At Marathon Oil, promoting a culture of diversity and inclusion is important to us and it begins at the top. We’ve made progress on balancing various aspects of diversity so that our board and workforce better represent our stakeholders and the communities in which we operate. We view and define diversity in its broadest sense, encompassing gender, ethnicity, age, education, experience and leadership qualities. As of May 24, 2023, three of our eight directors self-identify as female, including our lead director. Two of our standing four board committees are led by women and two directors self-identify as ethnically/racially diverse. See our board of directors’ expertise matrix and relevant charts, current as of May 24, 2023.

  • ᵃ Three of our eight directors, including the lead director and the current chairs of the Audit and Finance and HES&CR Committees, are female.
  • ᵇ Data is reflective of our board composition as of May 24, 2023.
  • ᵃ 25% of our directors self-identify as an ethnicity other than Caucasian/White.
  • ᵇ Data is reflective of our board composition as of May 24, 2023.
  • ᵃ The Board has determined that each director, other than Mr. Tillman, meets the NYSE’s independence standards.
  • ᵇ Data is reflective of our board composition as of May 24, 2023.
  • ᵃ We believe the mix between short- and long-tenured directors reflects a balance of company experience and new perspectives.
  • ᵇ Data is reflective of our board composition as of May 24, 2023.
  • ᵃ The average age of the directors is 62 years.
  • ᵇ Data is reflective of our board composition as of May 24, 2023.

Director Commitments

It is the expectation of the board that every member devote the time and attention necessary to fulfill his or her duties as a director, including regularly preparing for, attending and actively participating in meetings of the board and meetings of committees on which they serve. Our board recognizes that service on other boards of directors often broadens and deepens the knowledge and experience of our directors, while also understanding that service on too many boards can potentially interfere with a director’s ability to perform his or her responsibilities. The Corporate Governance and Nominating Committee reviews and considers each candidate’s outside director time commitments prior to making its board election or reelection nomination recommendations to the full board.

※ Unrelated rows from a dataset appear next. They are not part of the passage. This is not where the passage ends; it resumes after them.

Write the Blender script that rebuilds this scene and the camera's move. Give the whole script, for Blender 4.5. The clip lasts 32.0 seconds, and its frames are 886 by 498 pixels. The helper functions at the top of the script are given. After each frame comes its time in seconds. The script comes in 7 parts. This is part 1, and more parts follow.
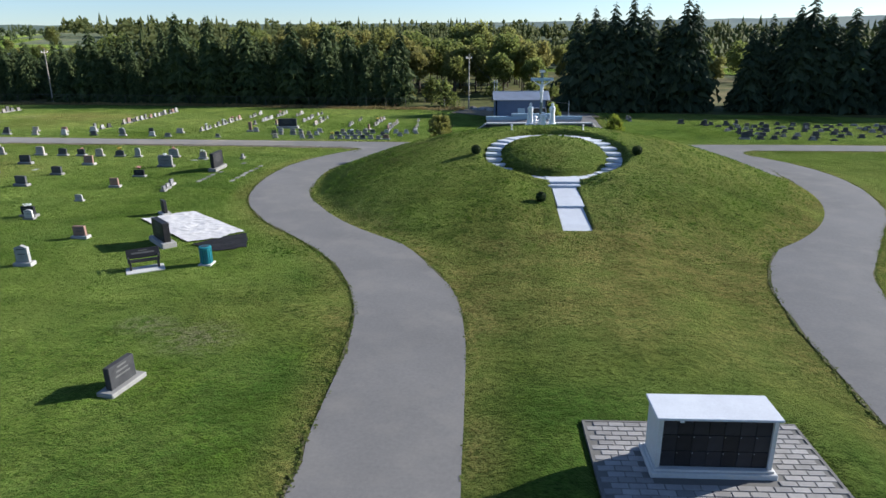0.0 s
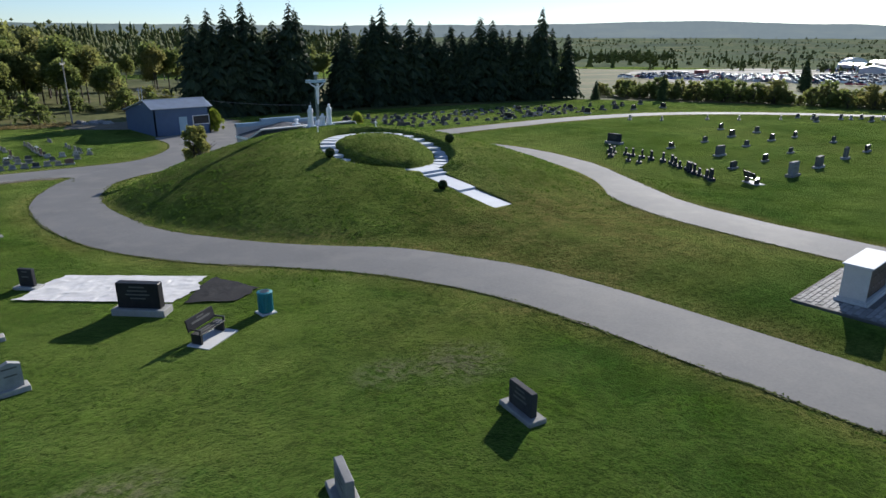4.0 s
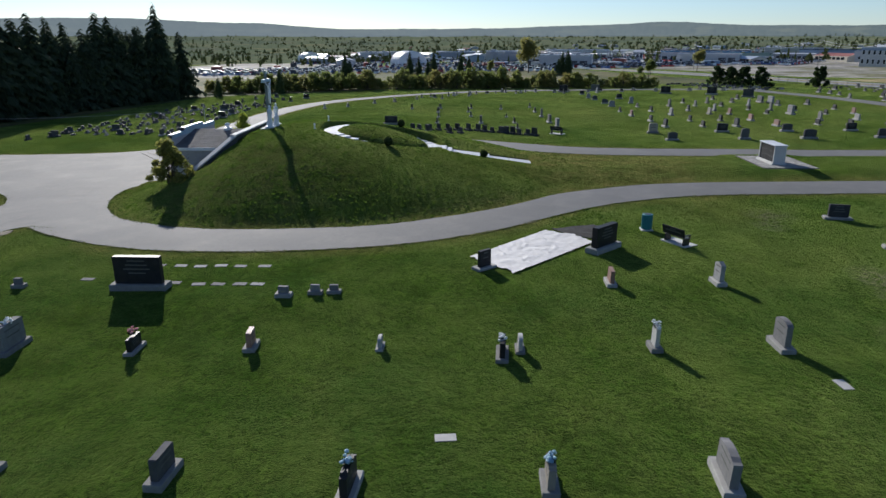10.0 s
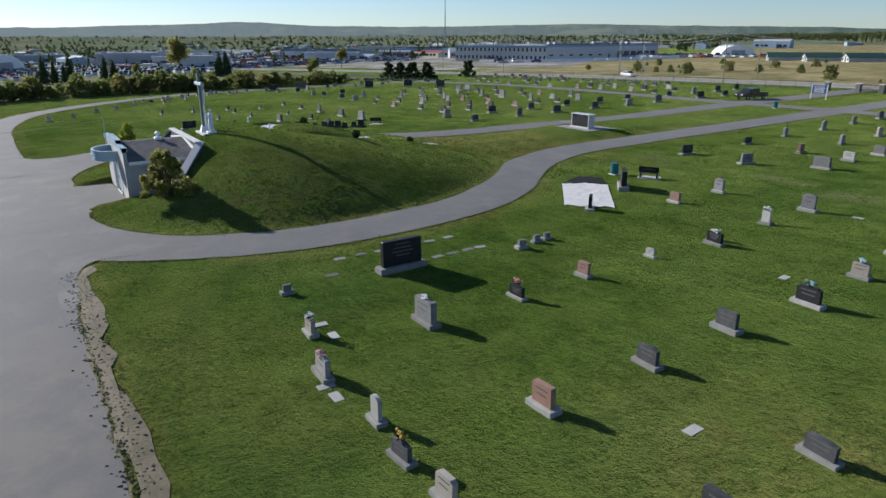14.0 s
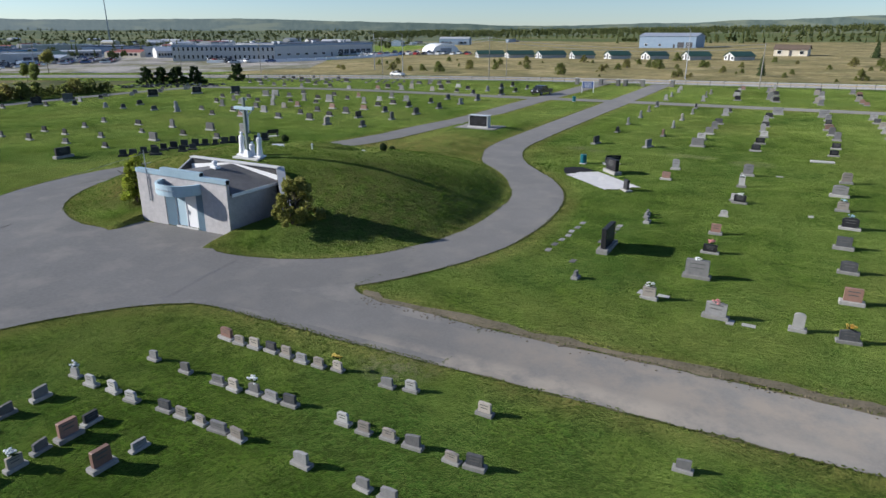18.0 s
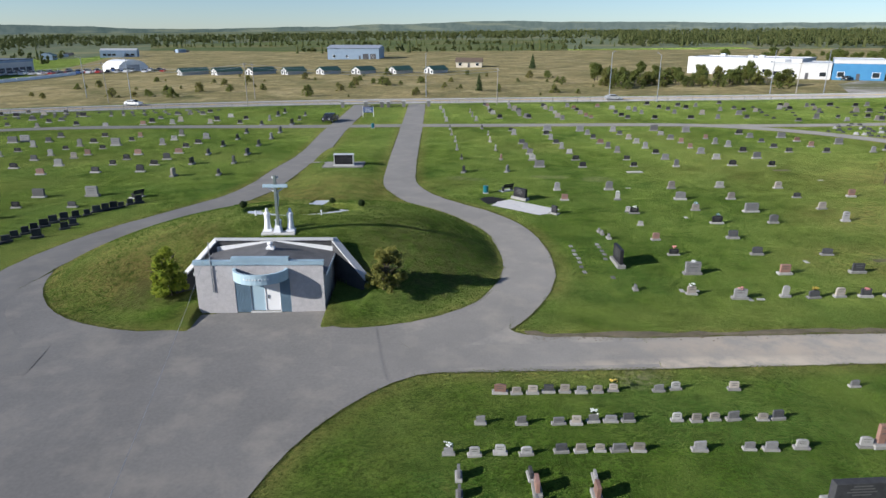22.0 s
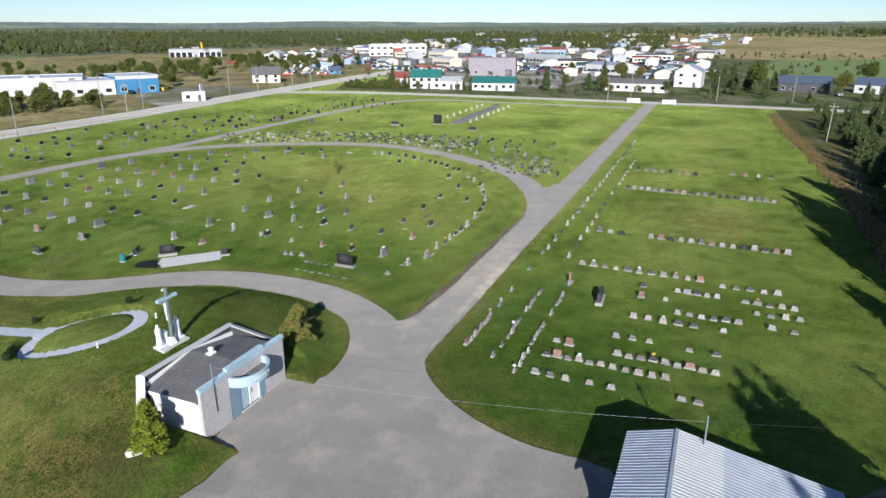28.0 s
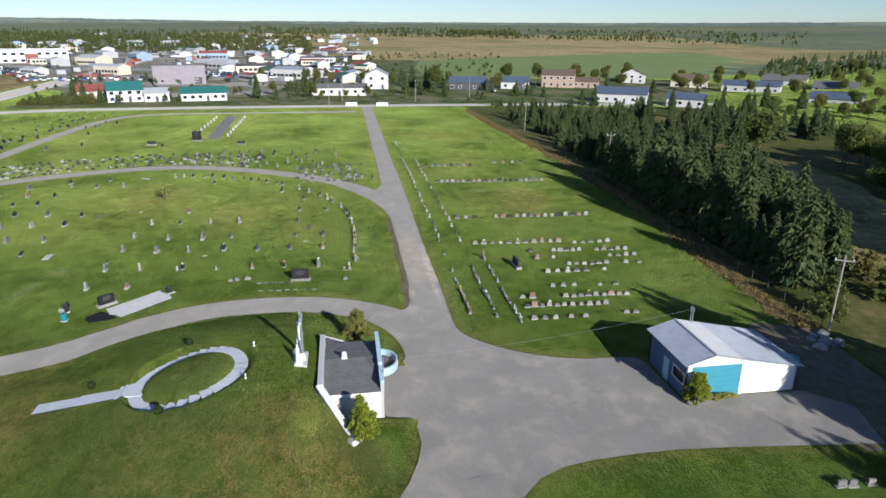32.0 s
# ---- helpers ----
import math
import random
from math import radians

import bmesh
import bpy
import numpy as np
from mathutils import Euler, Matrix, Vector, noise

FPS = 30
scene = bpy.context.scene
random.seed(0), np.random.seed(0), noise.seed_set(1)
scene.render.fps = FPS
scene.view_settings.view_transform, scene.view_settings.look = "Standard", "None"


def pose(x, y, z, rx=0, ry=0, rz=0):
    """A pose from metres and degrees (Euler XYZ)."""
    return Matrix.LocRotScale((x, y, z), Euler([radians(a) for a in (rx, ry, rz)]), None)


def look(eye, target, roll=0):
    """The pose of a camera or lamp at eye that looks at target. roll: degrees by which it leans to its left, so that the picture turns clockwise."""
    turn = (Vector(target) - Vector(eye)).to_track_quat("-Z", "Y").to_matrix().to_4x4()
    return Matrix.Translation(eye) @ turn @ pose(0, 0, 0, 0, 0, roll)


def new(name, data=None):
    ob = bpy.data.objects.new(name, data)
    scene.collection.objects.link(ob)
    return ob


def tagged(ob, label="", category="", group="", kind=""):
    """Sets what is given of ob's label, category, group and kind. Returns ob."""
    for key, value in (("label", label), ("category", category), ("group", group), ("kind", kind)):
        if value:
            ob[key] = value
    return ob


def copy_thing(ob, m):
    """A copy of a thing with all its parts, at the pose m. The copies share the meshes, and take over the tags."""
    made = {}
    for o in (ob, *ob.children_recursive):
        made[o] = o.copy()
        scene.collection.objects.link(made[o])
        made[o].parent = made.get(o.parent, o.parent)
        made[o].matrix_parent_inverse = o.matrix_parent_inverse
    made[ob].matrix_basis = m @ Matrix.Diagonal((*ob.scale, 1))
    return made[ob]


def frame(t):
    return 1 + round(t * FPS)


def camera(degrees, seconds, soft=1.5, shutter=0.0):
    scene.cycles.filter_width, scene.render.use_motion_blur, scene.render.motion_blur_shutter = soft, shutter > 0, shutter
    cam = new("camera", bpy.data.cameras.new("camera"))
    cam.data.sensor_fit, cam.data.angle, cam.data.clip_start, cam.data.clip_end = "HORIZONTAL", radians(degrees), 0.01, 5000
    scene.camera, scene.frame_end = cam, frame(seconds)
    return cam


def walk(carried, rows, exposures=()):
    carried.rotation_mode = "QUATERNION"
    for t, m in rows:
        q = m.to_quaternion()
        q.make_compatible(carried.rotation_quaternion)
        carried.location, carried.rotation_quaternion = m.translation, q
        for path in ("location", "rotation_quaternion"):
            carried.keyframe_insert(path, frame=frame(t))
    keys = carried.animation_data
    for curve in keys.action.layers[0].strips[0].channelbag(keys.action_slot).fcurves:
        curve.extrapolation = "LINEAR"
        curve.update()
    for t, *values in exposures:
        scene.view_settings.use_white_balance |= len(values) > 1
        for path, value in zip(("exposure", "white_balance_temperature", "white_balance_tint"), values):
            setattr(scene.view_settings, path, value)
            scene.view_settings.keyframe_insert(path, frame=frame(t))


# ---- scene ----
cam = camera(69.10, 32.0)
PATH = [
    (0, (-5.67, -55.72, 10.69), (-6.715, -36.761, 4.398), -0.62),
    (0.5, (-8.16, -55.20, 10.74), (-7.629, -36.228, 4.426), -0.46),
    (1, (-10.90, -54.64, 10.78), (-8.304, -35.849, 4.455), -0.29),
    (1.5, (-13.80, -54.05, 10.75), (-9.307, -35.610, 4.426), -0.15),
    (2, (-16.85, -53.44, 10.77), (-10.352, -35.616, 4.447), -0.06),
    (2.5, (-20.04, -52.62, 10.73), (-11.789, -35.523, 4.455), 0.01),
    (3, (-23.07, -51.64, 10.70), (-13.348, -35.328, 4.426), 0.07),
    (3.5, (-26.32, -50.39, 10.65), (-15.097, -35.064, 4.402), 0.09),
    (4, (-29.47, -48.90, 10.58), (-16.872, -34.669, 4.370), 0.14),
    (4.5, (-32.54, -47.16, 10.48), (-18.741, -34.070, 4.295), 0.15),
    (6.5, (-43.11, -38.08, 10.48), (-25.828, -30.161, 4.275), 0.10),
    (7, (-45.39, -35.42, 10.50), (-27.560, -28.818, 4.283), -0.00),
    (7.5, (-47.42, -32.49, 10.55), (-29.196, -27.137, 4.295), 0.02),
    (8, (-49.24, -29.38, 10.53), (-30.740, -25.081, 4.272), -0.05),
    (8.5, (-50.92, -26.08, 10.54), (-32.243, -22.626, 4.270), -0.06),
    (9, (-52.31, -22.76, 10.54), (-33.532, -19.866, 4.279), -0.14),
    (9.5, (-53.50, -19.34, 10.56), (-34.599, -17.449, 4.293), -0.10),
    (10, (-54.58, -15.78, 10.54), (-35.594, -15.223, 4.281), -0.03),
    (10.5, (-55.45, -12.16, 10.55), (-36.467, -12.899, 4.311), -0.08),
    (11, (-56.05, -8.52, 10.53), (-37.158, -10.624, 4.303), -0.09),
    (11.5, (-56.31, -4.79, 10.46), (-37.659, -8.419, 4.235), -0.04),
    (12, (-56.39, -1.08, 10.44), (-38.284, -6.870, 4.228), -0.07),
    (12.5, (-56.15, 2.63, 10.48), (-38.863, -5.247, 4.222), -0.07),
    (13, (-55.70, 6.21, 10.49), (-39.002, -2.823, 4.212), -0.13),
    (13.5, (-54.98, 9.54, 10.48), (-38.607, -0.087, 4.225), -0.13),
    (15.5, (-48.65, 22.91, 11.07), (-35.404, 9.362, 4.669), 0.13),
    (16, (-46.88, 25.80, 11.17), (-34.563, 11.396, 4.780), 0.27),
    (16.5, (-44.85, 28.62, 11.35), (-33.719, 13.285, 4.961), 0.23),
    (17, (-42.51, 31.50, 11.65), (-32.329, 15.519, 5.243), 0.28),
    (17.5, (-40.07, 34.22, 12.11), (-30.434, 17.911, 5.694), 0.24),
    (18, (-37.51, 36.79, 12.70), (-28.403, 20.177, 6.284), 0.11),
    (18.5, (-34.65, 39.22, 13.45), (-26.451, 22.135, 7.052), 0.06),
    (19, (-31.66, 41.48, 14.20), (-24.252, 24.045, 7.796), 0.03),
    (19.5, (-28.61, 43.52, 14.87), (-22.598, 25.547, 8.463), 0.11),
    (20, (-25.40, 45.34, 15.43), (-21.526, 26.799, 9.021), 0.15),
    (20.5, (-22.15, 46.83, 16.06), (-19.627, 28.049, 9.666), 0.13),
    (21, (-19.02, 48.02, 16.86), (-17.360, 29.144, 10.474), 0.15),
    (21.5, (-15.83, 48.97, 17.57), (-15.108, 30.023, 11.211), 0.11),
    (22, (-12.45, 49.66, 18.34), (-12.795, 30.695, 12.004), 0.08),
    (22.5, (-9.09, 50.17, 19.18), (-10.348, 31.233, 12.863), -0.01),
    (23, (-5.78, 50.34, 19.70), (-10.161, 31.876, 13.387), -0.00),
    (23.5, (-2.18, 50.10, 20.29), (-9.594, 32.636, 13.954), -0.01),
    (24, (1.55, 49.83, 21.04), (-6.298, 32.562, 14.696), -0.20),
    (24.5, (5.38, 49.28, 21.78), (-3.139, 32.339, 15.431), -0.25),
    (25, (9.21, 48.43, 22.29), (-1.636, 32.875, 15.941), -0.16),
    (25.5, (12.90, 47.30, 22.82), (0.055, 33.365, 16.430), -0.23),
    (27.5, (28.74, 39.50, 25.15), (11.742, 31.097, 18.778), -0.09),
    (28, (32.33, 36.61, 25.80), (14.880, 29.203, 19.407), -0.11),
    (28.5, (35.70, 33.50, 26.40), (17.751, 27.407, 20.009), -0.03),
    (29, (38.76, 30.06, 27.08), (20.582, 24.730, 20.668), -0.08),
    (29.5, (41.58, 26.36, 27.73), (23.192, 21.804, 21.301), -0.08),
    (30, (44.10, 22.41, 28.34), (25.441, 19.171, 21.911), -0.02),
    (30.5, (46.20, 18.22, 28.98), (27.357, 16.479, 22.513), 0.04),
    (31, (48.03, 13.98, 29.50), (29.115, 13.564, 23.024), 0.10),
    (31.5, (49.59, 9.48, 29.99), (30.706, 10.678, 23.526), 0.15),
    (32, (50.74, 4.73, 30.44), (32.031, 7.639, 23.991), 0.27),
]
walk(cam, [(t, look(eye, target, roll)) for t, eye, target, roll in PATH], exposures=((0, 0.96), (2, 0.88), (4, 0.66), (7, 0.40), (10, 0.35), (13, 0.44), (16, 0.62), (19, 0.62), (22, 0.57), (25, 0.60), (27.5, 0.58), (28, 0.55), (30, 0.30), (32, 0.48)))
import collections

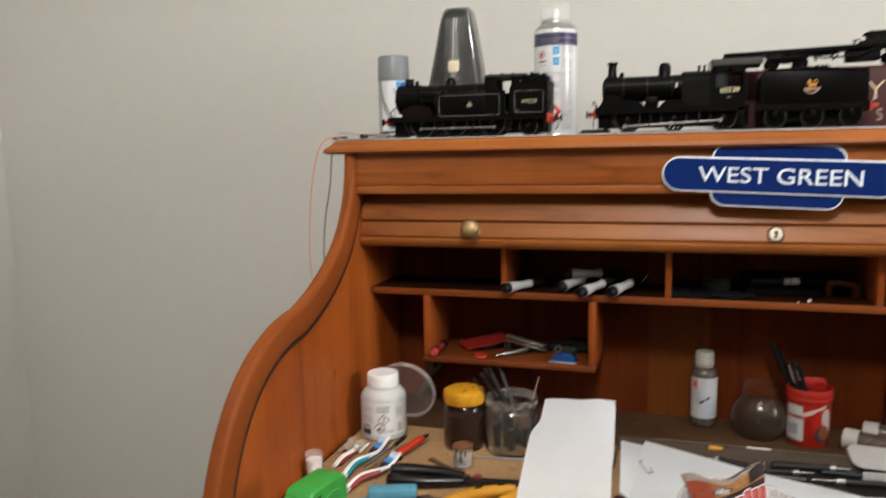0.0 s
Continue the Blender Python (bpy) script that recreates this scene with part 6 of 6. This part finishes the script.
sach = thing("foil_sachet", 0, 0, 0, "torn copper-red foil sachet with silver inside, standing in the bowl", "sachet")
bm = face_piece(0, 1, 0, 1, 0.0, 0, 24, 20)
bmesh.ops.solidify(bm, geom=bm.faces[:], thickness=0.0008)
part("front", bm, foil_orange, sach)
bm = face_piece(0.0, 1.0, 0.0, 1.0, -0.010, 0, 16, 12)
bmesh.ops.solidify(bm, geom=bm.faces[:], thickness=0.0008)
part("back", bm, foil_inside, sach, "silver inner foil")
part("torn_edge", face_piece(0.0, 1.0, 0.90, 1.0, 0.0010, 0, 20, 3), foil_inside, sach, "silver torn edge")
part("brown_field", face_piece(0.30, 0.99, 0.66, 0.90, 0.0012, 0.10, 14, 6), foil_brown, sach)
part("pale_swirl", face_piece(0.52, 0.76, 0.74, 0.88, 0.0016, 0.30, 8, 4), stained("amber_foil", (0.55, 0.30, 0.13), 0.3, 0.3, 0.3, 60, 0.3), sach)
part("dark_field", face_piece(0.30, 0.99, 0.58, 0.68, 0.0018, 0.28, 14, 3), foil_dark, sach)
part("dark_field", face_piece(0.80, 0.99, 0.66, 0.84, 0.0021, 0.40, 6, 4), foil_dark, sach)
part("pale_field", face_piece(0.34, 0.98, 0.02, 0.30, 0.0012, 0.16, 12, 6), foil_pale, sach)
part("pale_stripe", face_piece(0.93, 0.96, 0.10, 0.42, 0.0016, 0.0, 2, 6), label_white, sach)
part("red_field", face_piece(0.34, 0.93, 0.22, 0.30, 0.0016, 0.20, 10, 2), foil_orange, sach)
part("dark_strip", face_piece(0.30, 0.98, 0.300, 0.390, 0.0018, 0.24, 12, 2), foil_dark, sach)
part("strip_print", face_piece(0.45, 0.90, 0.330, 0.360, 0.0021, 0.24, 8, 1), foil_inside, sach)
word_red = stained("raspberry_print", (0.44, 0.065, 0.065), 0.4, 0, 0.15, 60, 0.05)
word_pink = stained("pink_print", (0.58, 0.20, 0.19), 0.4, 0, 0.15, 60, 0.05)
for k, (cu, hu, cv, hv) in enumerate(((0.225, 0.056, 0.520, 0.140), (0.325, 0.026, 0.515, 0.115), (0.400, 0.034, 0.510, 0.112), (0.500, 0.050, 0.500, 0.096), (0.625, 0.062, 0.500, 0.096), (0.745, 0.046, 0.515, 0.120), (0.848, 0.046, 0.505, 0.098), (0.945, 0.042, 0.505, 0.098))):
    rim = part("word_edge", face_blob(cu, cv, hu + 0.010, hv + 0.020, 0.0026 + 0.0001 * (k % 2), 5.0), label_white, sach, "white edge of a letter shape")
    part("word_shape", face_blob(cu, cv, hu, hv, 0.0031, 5.0), word_red, rim, "raspberry letter shape")
    part("word_sheen", face_blob(cu - hu * 0.35, cv + hv * 0.1, hu * 0.22, hv * 0.62, 0.0034), word_pink, rim)
tag = part("new_flash", face_blob(0.435, 0.775, 0.130, 0.052, 0.0024), foil_dark, sach, "dark flash with pale word")
bm = lettering("NEW", 0.0150, 0.0056, 0.0003, 0.012)
p = on_face(face, 0.435, 0.757) + OUT * 0.0036
bmesh.ops.transform(bm, matrix=Matrix.Translation(p) @ pose(0, 0, 0, -20, -3, 14), verts=bm.verts)
part("letters", bm, label_white, tag)

# -- green tape measure --
tm = thing("tape_measure", 0.1385, -0.3380, ZB, "bright green square tape measure standing on the board", "tape measure", turn=80)


def pillow(w, h, r, depth, bev, cz):
    """A rounded block: a stack of rounded outlines along y with soft rims."""
    bm, rings = bmesh.new(), []
    for k in range(6):
        b = radians(90 * k / 5)
        rings.append((bev * (1 - math.sin(b)), -depth / 2 + bev * (1 - math.cos(b))))
    rings += [(i, -y) for i, y in reversed(rings)]
    loops = [[bm.verts.new((p, y, q)) for p, q in rounded(w - 2 * i, h - 2 * i, max(0.001, r - i), 8, 0, cz)] for i, y in rings]
    for u, v in zip(loops, loops[1:]):
        for k in range(len(u)):
            bm.faces.new((u[k], u[(k + 1) % len(u)], v[(k + 1) % len(u)], v[k]))
    bm.faces.new(loops[0])
    bm.faces.new(loops[-1])
    bmesh.ops.remove_doubles(bm, verts=bm.verts, dist=1e-6)
    bmesh.ops.recalc_face_normals(bm, faces=bm.faces)
    return bm


bm = pillow(0.070, 0.0685, 0.013, 0.036, 0.004, 0.03425)
part("case", bm, green_plastic, tm)
part("disc", spun((0.006, -0.0178, 0.033), (0.006, -1, 0.033), [(0.0, 0.0006), (0.0215, 0.0006), (0.0225, 0.0010), (0.0235, 0.0), (0.0240, -0.001)], 40), light_green, tm, "raised round face")
mk = bmesh.new()
for x0, x1, z0, z1 in ((-0.0285, -0.0240, 0.0400, 0.0600), (-0.0220, -0.0150, 0.0470, 0.0600), (-0.0235, -0.0215, 0.0380, 0.0460)):
    slab([(x0, z0), (x0 + 0.0012, z0), (x1, z1), (x1 - 0.0045, z1)], 0.0003, bm=mk, m=pose(0, -0.0183, 0))
part("marking", mk, stained("dark_green_print", (0.010, 0.035, 0.014), 0.5, 0, 0.1, 60, 0), tm)


def spline(points, per=6):
    """A smooth run of points through the given ones."""
    out = []
    for a, b, c, d in zip([points[0]] + points[:-2], points[:-1], points[1:], points[2:] + [points[-1]]):
        a, b, c, d = (Vector(p) for p in (a, b, c, d))
        for k in range(per):
            u = k / per
            out.append(0.5 * ((2 * b) + (c - a) * u + (2 * a - 5 * b + 4 * c - d) * u * u + (3 * b - a - 3 * c + d) * u**3))
    return out + [Vector(points[-1])]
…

Additionally, under our Corporate Governance Principles, when considering an additional board position, a director should take into account all of his or her current commitments, including any existing directorships and board leadership roles, and determine whether the acceptance of a new directorship will compromise his or her ability to perform present responsibilities. Before accepting an additional public board position, a director must notify the chairman of the board or the chairman of the Corporate Governance and Nominating Committee so that the Corporate Governance and Nominating Committee and the board may evaluate the impacts of such an additional commitment as it relates to his or her present duties to the company. In such event, the Corporate Governance and Nominating Committee and the full board will consider potential conflicts of interest and the nature and time commitment of a director’s service on all boards in evaluating whether the new directorship would interfere with that director’s ability to properly discharge his or her duties to the company. When reviewing a director’s other board commitments, consideration is given to any public company board leadership positions (e.g., committee chair). More information is available in our Corporate Governance Principles and our 2023 Proxy Statement.

Executive Compensation Philosophy

Our success is based on safety, environmental and financial performance and operational results, and we believe that our executive compensation program is an important driver of that success. The program’s primary objectives are to link pay to performance, encourage creation of long-term shareholder value and pay competitively.

The board’s Compensation Committee reviews and recommends to our board all matters of policy and procedure relating to executive officer compensation. In doing so, it incorporates executive compensation best practices, such as engaging an independent compensation consultant to advise the committee.

We believe that improving our ESG performance is essential to maximizing shareholder value. Our short-term incentive program metrics align our financial and operational goals with our health, environmental, safety and security (HES&S) and corporate sustainability commitments. We reinforce our HES&S and sustainability commitments by including safety and GHG emissions intensity targets in our short-term, executive incentive scorecard. Together, these targets comprise 20% of the scorecard.